Pull out every line below containing the word "with".
╭─ STORED DATA
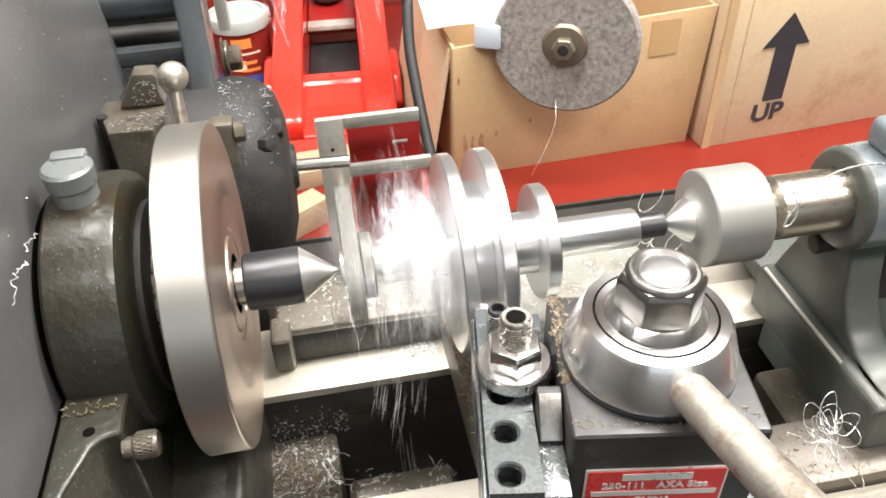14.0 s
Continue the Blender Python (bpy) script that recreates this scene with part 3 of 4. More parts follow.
def tool_post():
    t = thing("tool_post", (0.0523, -0.1103, -0.0285), "quick-change tool post with a bright conical hub, big nut and handle", "tool post")
    c = (-0.0006, 0.0002, 0)
    part("block", posted(box(-0.0318, 0.0318, -0.034, 0.0318, -0.0285, 0.0362, 0.0022, 3)), M["blockm"], t, "black steel block")
    part("base_ring", posted(turned([(0.0363, 0), (0.0363, 0.0300), (0.0378, 0.0300), (0.0378, 0)], 80, "z", c)), M["black"], t)
    part("cone_hub", posted(turned([(0.0380, 0), (0.0380, 0.0292), (0.0390, 0.0297), (0.0412, 0.0296), (0.0540, 0.0256), (0.0560, 0.0242), (0.0564, 0.0208), (0.0552, 0.0206), (0.0552, 0.0201), (0.0565, 0.0198), (0.0565, 0.0160), (0.0565, 0)], 128, "z", c)), M["hub"], t, "bright turned steel conical hub")
    part("groove", posted(turned([(0.05665, 0.0199), (0.05665, 0.0206)], 80, "z", c)), M["pit"], t, "dark ring groove")
    part("washer", posted(turned([(0.0566, 0), (0.0566, 0.0165), (0.0572, 0.0170), (0.0596, 0.0150), (0.0606, 0.0138), (0.0606, 0)], 64, "z", c)), M["steel"], t, "domed steel washer")
    nut = hexagon((0, 0, 0.0604), (0, 0, 0.0738), 0.0252, 0.0012)
    nut.transform(Matrix.Translation(c) @ Matrix.Rotation(radians(26), 4, "Z"))
    part("nut", posted(nut), M["nutsteel"], t, "large dark steel hexagon nut")
    part("stud_end", posted(turned([(0.0728, 0), (0.0728, 0.0078), (0.0747, 0.0077), (0.0752, 0.0070), (0.0754, 0.0040), (0.0755, 0.0)], 48, "z", c)), M["aluminium"], t, "bright centre stud end")
    part("nut_crown", posted(turned([(0.0735, 0.0078), (0.0735, 0.0122), (0.0743, 0.0120), (0.0752, 0.0110), (0.0753, 0.0100), (0.0742, 0.0086), (0.0735, 0.0079)], 64, "z", c)), M["nutsteel"], t)
    ha, hb = Vector((0.0528, -0.1365, 0.0465)), Vector((0.0608, -0.2050, 0.0600))
    part("handle", rod(ha, hb, 0.0066, 32, r2=0.0072), M["handle"], t, "worn nickel-plated handle bar")
    part("dovetail", posted(box(-0.0405, -0.0319, -0.019, 0.016, -0.026, 0.0180, 0.002)), M["blockm"], t)
    part("wedge_end", posted(prism([(-0.0250, 0.0182), (-0.0248, 0.0235), (-0.0150, 0.0345), (-0.0110, 0.0350), (-0.0100, 0.0182)], -0.0405, -0.0322, "x", 0.0012)), M["blockm"], t, "blackened wedge end")
    worn = box(-0.0400, -0.0327, -0.0078, 0.0078, -0.0002, 0.0006, 0.0002)
    worn.transform(Matrix.Translation((0, -0.0198, 0.0291)) @ Matrix.Rotation(math.atan2(0.0110, 0.0098), 4, "X"))
    part("worn_face", posted(worn), M["wornsteel"], t, "bright worn slope of the wedge")
    lab = part("name_plate", posted(box(-0.0262, 0.0208, -0.0346, -0.0341, -0.018, 0.0195)), M["silver"], t, "red and silver printed name plate")
    part("plate_field", posted(box(-0.0254, 0.0200, -0.0349, -0.03465, -0.0172, 0.0187)), M["label"], lab, "red printed field")
    stand = Matrix.Rotation(math.pi / 2, 4, "X")
    for text, size, z in (("250-111   AXA Size", 0.0044, 0.0112), ("CHINA", 0.0040, 0.0030)):
        w = words(text, size, 0.0002, 0.0001)
        w.transform(Matrix.Translation((-0.0027, -0.0352, z)) @ stand)
        part("lettering", posted(w), M["silver"], lab, smooth=0)
    part("printed_bar", posted(box(-0.0140, 0.0092, -0.0353, -0.0350, 0.0142, 0.0176)), M["silver"], lab)
    part("printed_bar", posted(box(-0.0236, 0.0182, -0.0353, -0.0350, 0.0058, 0.0082)), M["silver"], lab)
    return t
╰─
[TASK RESPONSE]
Continue the Blender Python (bpy) script that recreates this scene with part 3 of 4. More parts follow.
    t = thing("tool_post", (0.0523, -0.1103, -0.0285), "quick-change tool post with a bright conical hub, big nut and handle", "tool post")